There are a lot of maps in my house, including a world map (it’s upside down), a bike path map of Davis and a map showing the location of pinnipeds worldwide. But there’s one map that’s missing. I see it as one of those flight maps that has the curvy lines all over it connecting all the cooperatives worldwide, nationwide and statewide.
Davis cooperatives hosted a west coast cooperative conference called WestCo last weekend, and co-opers showed up from more places than I expected including Berkeley, Santa Barbara and Eugene, Ore. I’d never considered that co-ops existed in Oregon, then all of a sudden, there were Oregon co-opers staying in my house. It was great. I felt the unspoken, immediate bond of the co-oper because something about being offered “vegan breakfast biscuit things” out of a recycled yogurt container by a stranger warms the heart. Though we were all strangers, everyone helped each other out unasked. It was like having a huge extended family that showed up and started making delicious beet salad and beet pancakes and gluten-free beet brownies.
Not only did we eat a lot of food together, it feels like we all learned from each other. Because of the way the Davis cooperatives came together to organize the event, I learned about my immediate community and my extended community. I saw the beautiful gardens of Sunwise Co-op, met people from J Street Co-op and Cornucopia Co-op and saw campus groups such as Project Compost as well.
Outside of the workshops, where I learned about cool things like herbal remedies, we talked about differences and similarities between our co-ops. There were a lot of similarities (meetings, flannels and the constant struggle to do dishes) but there were also a lot of differences (size of houses, meeting/house management and quality of free-box finds). These conversations led to discussions about cooperative values and how we could put our newfound knowledge to use.
This illustrates something I love about living in a co-op: we’re constantly trying to improve. The community I’m a part of discussed, following the conference, the seven cooperative principles that we apply to our community as much as possible: voluntary and open membership; democratic member control; member economic participation; autonomous and independent community; education, training and information; cooperation among cooperatives; and concern for community. The last two are my favorite and, since learning about these principles, I’ve seen them everywhere.
Cooperation among cooperatives happens somewhat subconsciously, from my perspective. We shop/work at the Davis Food Co-op, have community dinners and get together for events like WestCo that bring together more communities than just the ones in Davis.
Concern for community encompasses the incredible support I see in these cooperative communities. Cooperatives are kind of like an onion — but overlapping onions. Like a bunch of onions did a sort of rat king thing. A co-op is the smallest onion ring, then there are other co-op rings, then community rings like Project Compost, the Eco-garden, the Student Farm and the Whole Earth Festival. The skin of the onion is like spreading what I’ve learned from a co-op lifestyle to the rest of my life — I pick up random trash I see, communicate as well as I can, compulsively compost, use reusable dishes at the CoHo … and these aren’t explicitly co-op things! I know plenty of people who aren’t co-opers and do these things.
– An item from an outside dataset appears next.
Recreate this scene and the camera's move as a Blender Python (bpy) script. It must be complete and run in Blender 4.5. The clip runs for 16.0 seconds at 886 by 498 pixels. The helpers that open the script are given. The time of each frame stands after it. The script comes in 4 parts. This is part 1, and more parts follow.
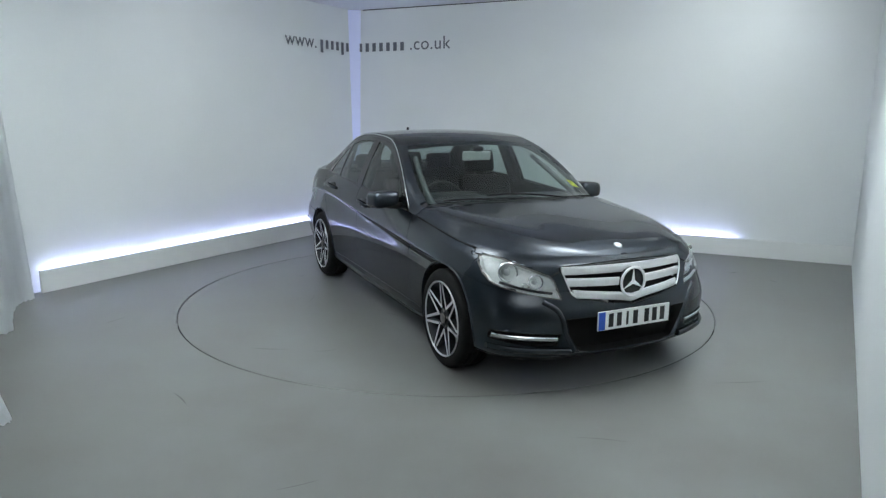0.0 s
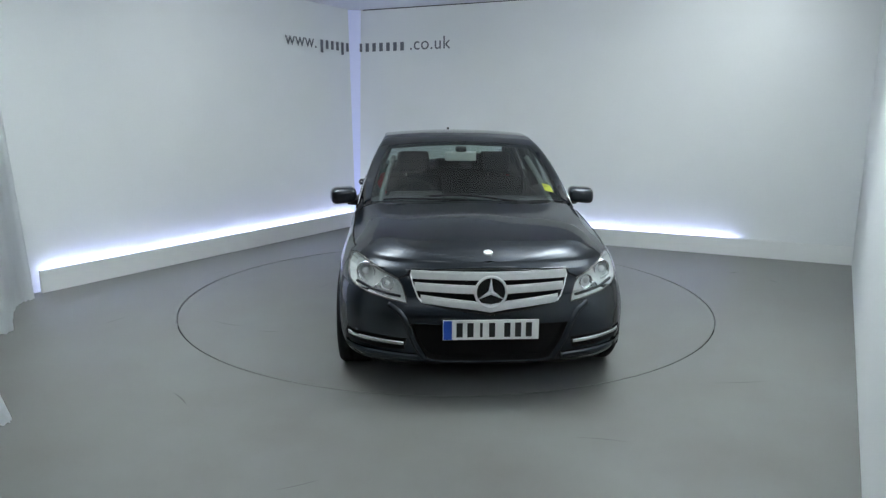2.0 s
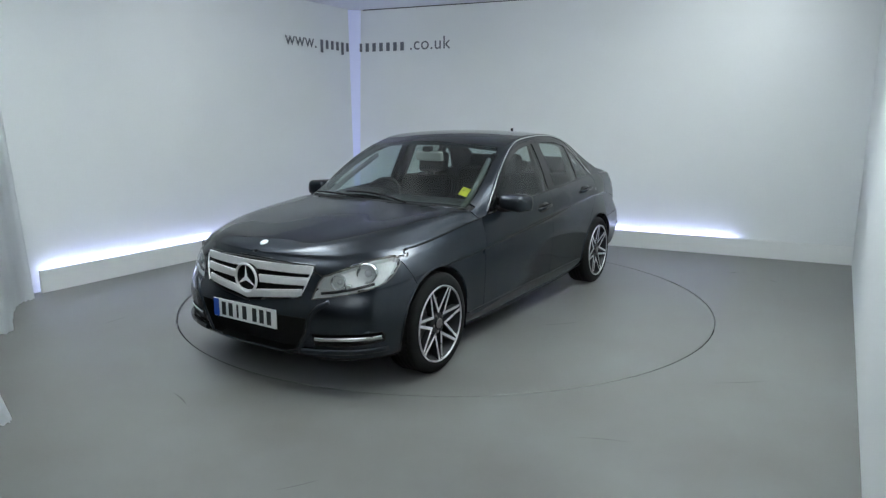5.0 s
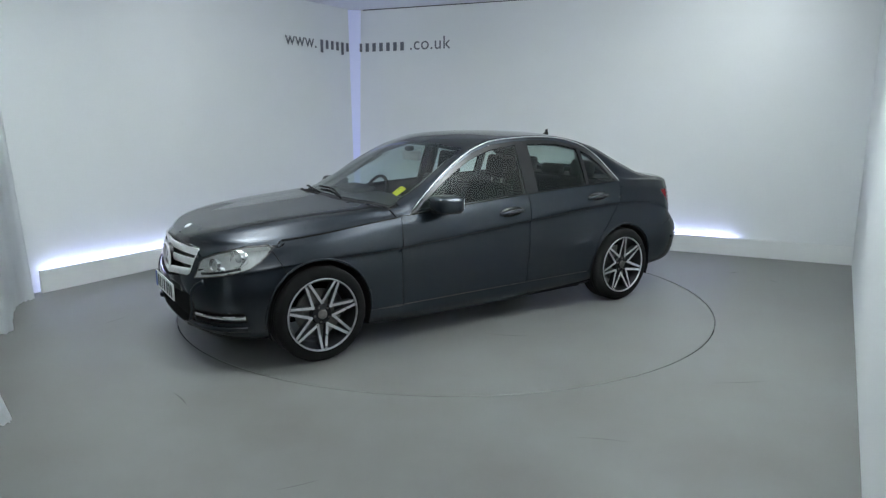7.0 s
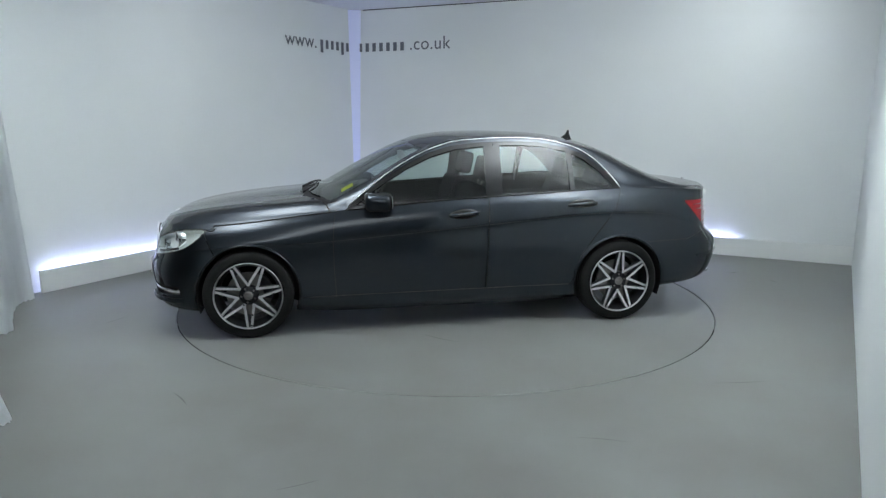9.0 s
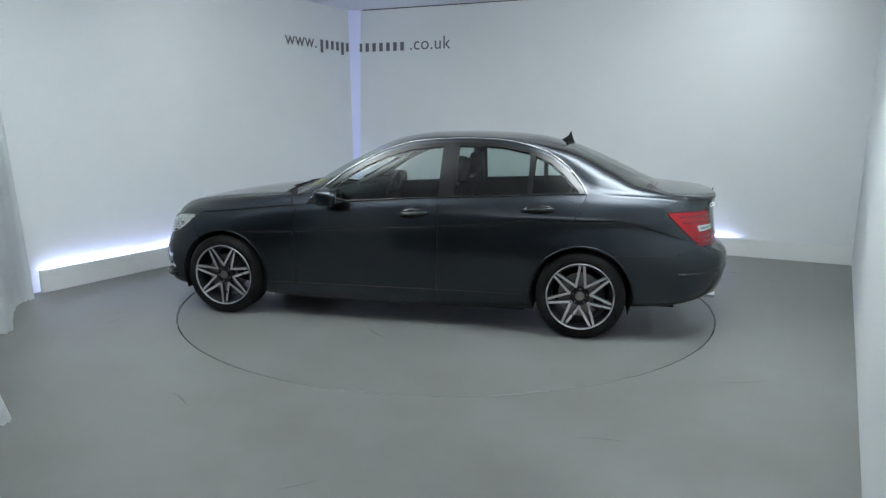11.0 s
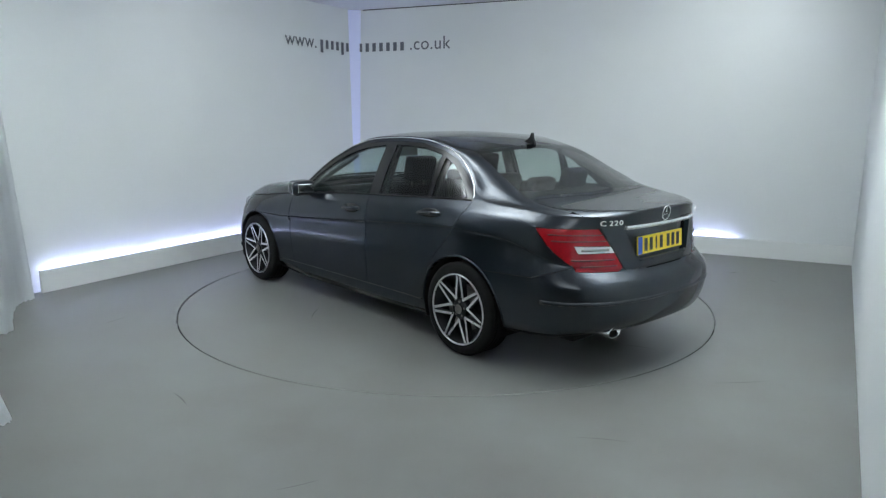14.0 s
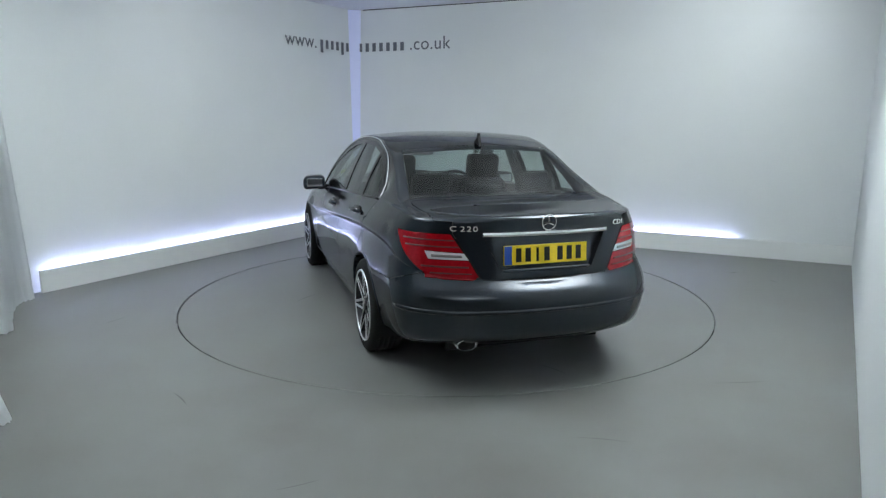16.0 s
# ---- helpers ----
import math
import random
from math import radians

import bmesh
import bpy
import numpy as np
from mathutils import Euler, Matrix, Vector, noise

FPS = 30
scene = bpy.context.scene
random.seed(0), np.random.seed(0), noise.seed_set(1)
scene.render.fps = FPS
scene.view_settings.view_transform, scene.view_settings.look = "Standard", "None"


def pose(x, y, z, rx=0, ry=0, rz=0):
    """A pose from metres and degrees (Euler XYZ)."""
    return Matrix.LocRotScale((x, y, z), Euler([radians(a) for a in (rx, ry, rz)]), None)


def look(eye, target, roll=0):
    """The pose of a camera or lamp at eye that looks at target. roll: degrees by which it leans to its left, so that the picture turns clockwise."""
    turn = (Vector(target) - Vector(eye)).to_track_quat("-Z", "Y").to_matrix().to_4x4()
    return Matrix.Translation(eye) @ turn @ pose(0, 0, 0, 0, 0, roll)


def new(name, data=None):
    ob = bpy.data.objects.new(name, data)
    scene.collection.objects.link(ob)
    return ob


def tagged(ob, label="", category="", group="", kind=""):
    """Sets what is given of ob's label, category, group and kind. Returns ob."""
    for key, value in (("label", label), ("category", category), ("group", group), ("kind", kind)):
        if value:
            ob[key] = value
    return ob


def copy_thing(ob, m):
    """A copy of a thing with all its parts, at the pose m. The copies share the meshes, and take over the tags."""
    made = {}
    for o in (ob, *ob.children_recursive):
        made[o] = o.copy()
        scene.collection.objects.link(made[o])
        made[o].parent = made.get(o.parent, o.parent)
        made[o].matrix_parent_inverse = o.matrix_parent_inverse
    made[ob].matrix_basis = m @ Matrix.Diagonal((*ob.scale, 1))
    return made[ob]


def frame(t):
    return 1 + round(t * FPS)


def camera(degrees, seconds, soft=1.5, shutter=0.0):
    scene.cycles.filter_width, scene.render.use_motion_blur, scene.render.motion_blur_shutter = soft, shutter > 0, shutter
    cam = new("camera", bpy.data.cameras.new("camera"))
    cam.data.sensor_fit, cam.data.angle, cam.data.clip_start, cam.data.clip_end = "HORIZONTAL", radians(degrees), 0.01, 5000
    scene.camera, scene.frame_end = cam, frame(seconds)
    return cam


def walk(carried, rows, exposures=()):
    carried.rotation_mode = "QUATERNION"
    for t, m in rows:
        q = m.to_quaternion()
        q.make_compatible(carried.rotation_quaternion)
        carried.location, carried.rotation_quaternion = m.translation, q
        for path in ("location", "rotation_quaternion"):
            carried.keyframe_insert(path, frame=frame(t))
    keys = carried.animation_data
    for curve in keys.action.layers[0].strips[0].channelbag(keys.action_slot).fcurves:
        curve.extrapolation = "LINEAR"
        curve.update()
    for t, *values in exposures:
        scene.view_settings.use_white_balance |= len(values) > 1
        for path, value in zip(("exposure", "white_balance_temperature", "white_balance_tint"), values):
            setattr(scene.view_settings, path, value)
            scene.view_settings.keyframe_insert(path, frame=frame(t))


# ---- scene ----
from mathutils.bvhtree import BVHTree

EYE = (0.0, -5.817, 1.563)
cam = camera(66.25, 16.0, soft=1.3)
CAM_POSE = look(EYE, (-0.0063, 0.0684, 0.3946), roll=0.327)
walk(cam, [(0.0, CAM_POSE), (16.0, CAM_POSE)], exposures=[(0.0, 0.15), (16.0, 0.15)])

# ---- light ----
ROOM_H = 2.94
world = bpy.data.worlds.new("world")
world.use_nodes = True
world.node_tree.nodes["Background"].inputs[0].default_value = (0.5, 0.55, 0.6, 1)
world.node_tree.nodes["Background"].inputs[1].default_value = 0.05
scene.world = world


def flood_lamp(eye, target, power, size=0.9, size_y=0.6, colour=(0.91, 0.98, 1.0), spread=150):
    """A soft flood under the ceiling, outside the view, aimed at a wall or the floor."""
    data = bpy.data.lights.new("flood_light", "AREA")
    data.shape, data.size, data.size_y, data.energy, data.color, data.spread = "RECTANGLE", size, size_y, power, colour, radians(spread)
    ob = new("flood_light", data)
    ob.matrix_world = look(eye, target)
    return ob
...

This shows me something really neat. My co-op is a collection of wonderful, considerate people that have similar values and goals, and that extends to other co-ops and communities and spaces and people, regardless of whether or not they identify as a co-op(er). There are loads of like-minded people scattered along the west coast, as I learned from WestCo, which suggests that they’re also scattered across this country and others. It’s like everyone came from one beet that was then grated into the salad of life! Okay, that simile’s a stretch, and a bit vegan-cheesy, but I think you see what I’m grating — I mean, getting — at.